Ultimately, the events of the last several months leave Sullivan and Empower Texans on familiar, and perhaps comfortable, ground: gearing up for election season, advocating from the outside.
“Michael’s influence has never been determined by how many lawmakers wanted to meet with him in person. It’s never been determined by it, and it never will be,” Macias said. “If the individual who had released this recording was a high-powered lobbyist, it would very negatively affect their continued involvement as a lobbyist. But because the recording was released by a conservative outsider, his position is not affected as much as people would love it to be. His position is not as affected as much as his enemies would like it to be.”
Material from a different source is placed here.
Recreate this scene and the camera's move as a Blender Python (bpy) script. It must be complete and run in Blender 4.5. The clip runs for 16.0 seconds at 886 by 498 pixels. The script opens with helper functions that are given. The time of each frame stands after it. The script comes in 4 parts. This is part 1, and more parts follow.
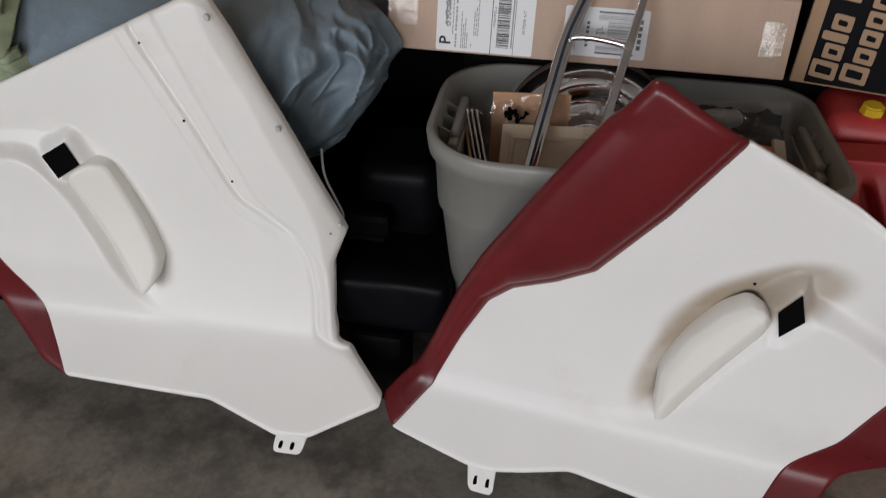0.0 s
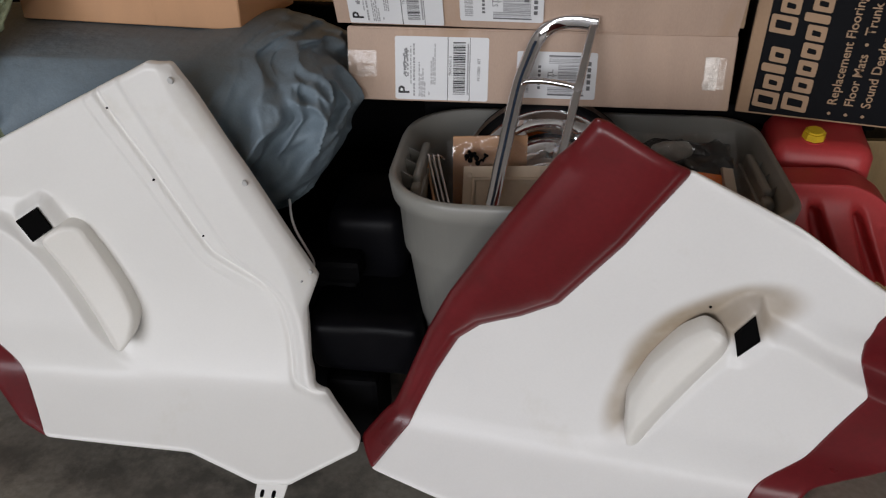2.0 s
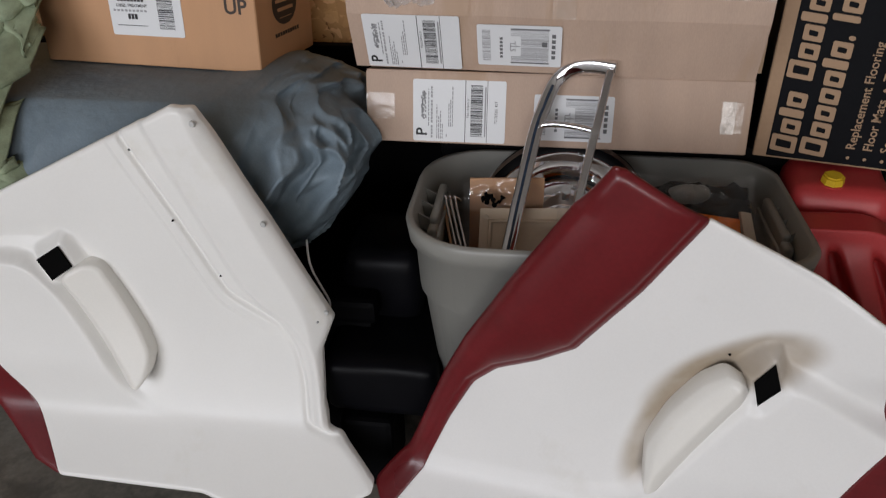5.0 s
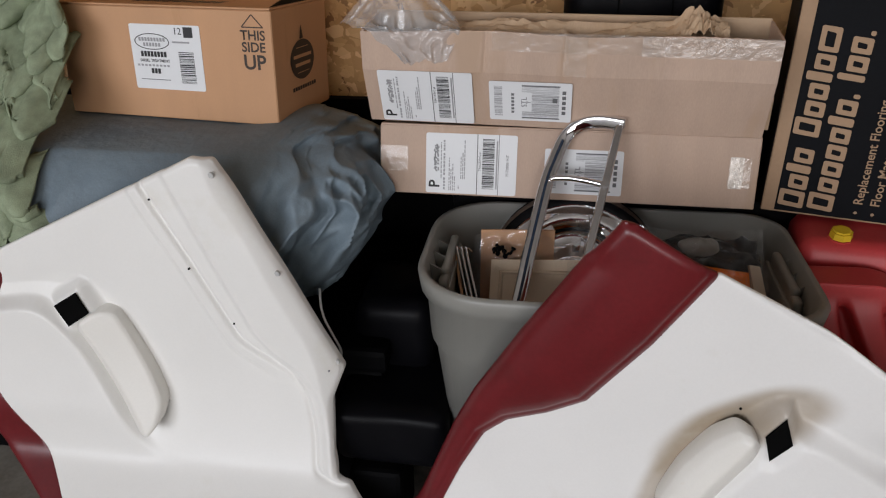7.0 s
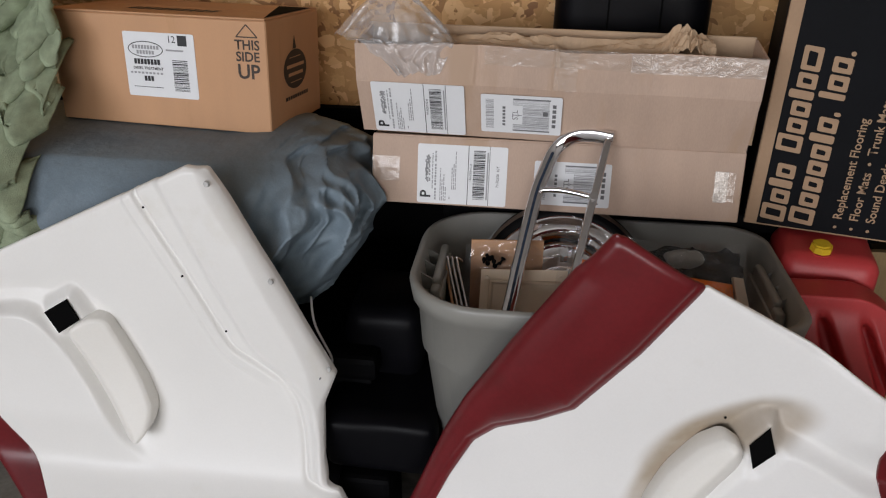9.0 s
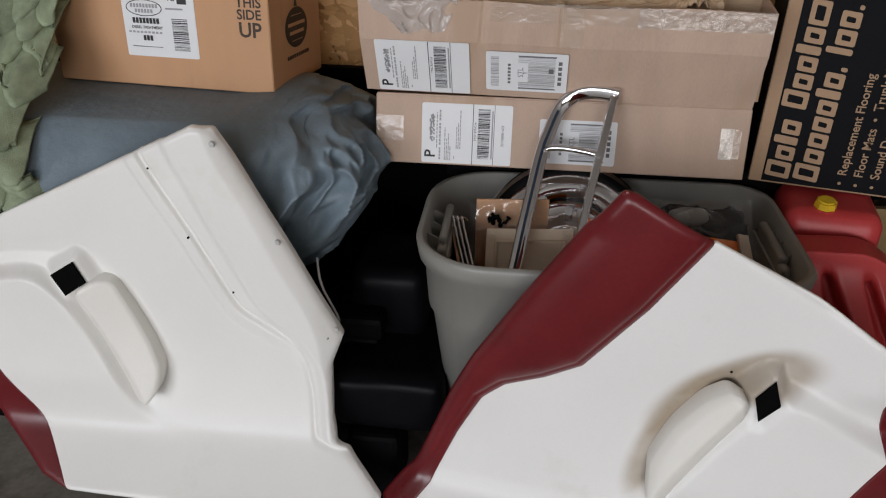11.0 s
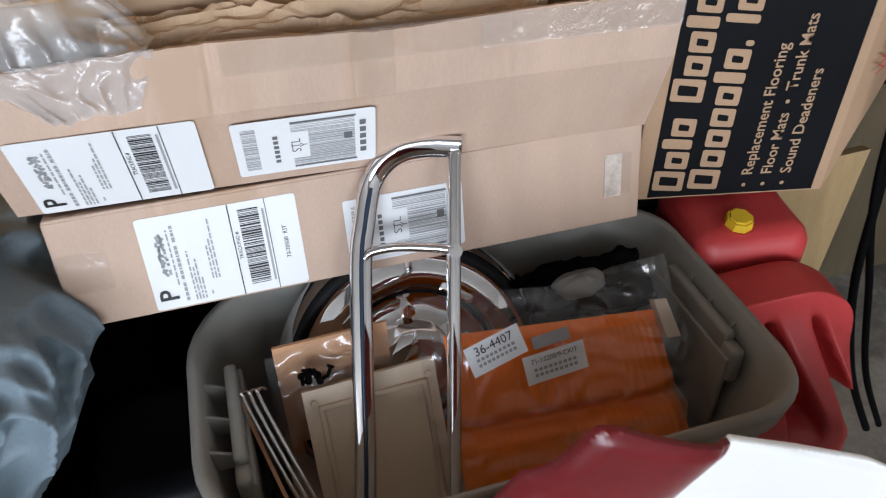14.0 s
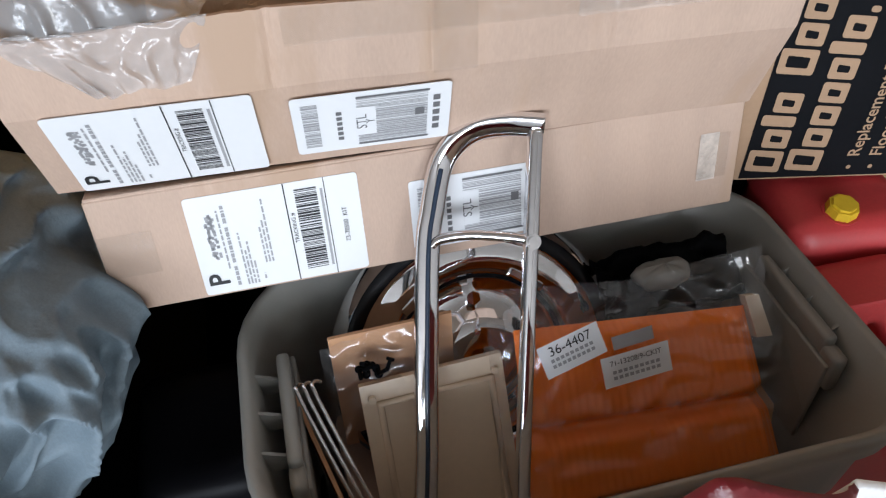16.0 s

On Wednesday, just over a week after his biggest legislative achievement in years, Sullivan’s position certainly looked unaffected.
He and a host of other hardline conservative activists gathered for a press conference in an office building in Farmers Branch. There, they again asked Gov. Greg Abbott to call a special session to pass conservative bills that lawmakers had little interest in passing earlier this year. Several activists also called on Bonnen to resign immediately, rather than serving out the rest of his term.
Just as they have since the activists launched their Lone Star Agenda months ago, the speaker and the governor stayed quiet.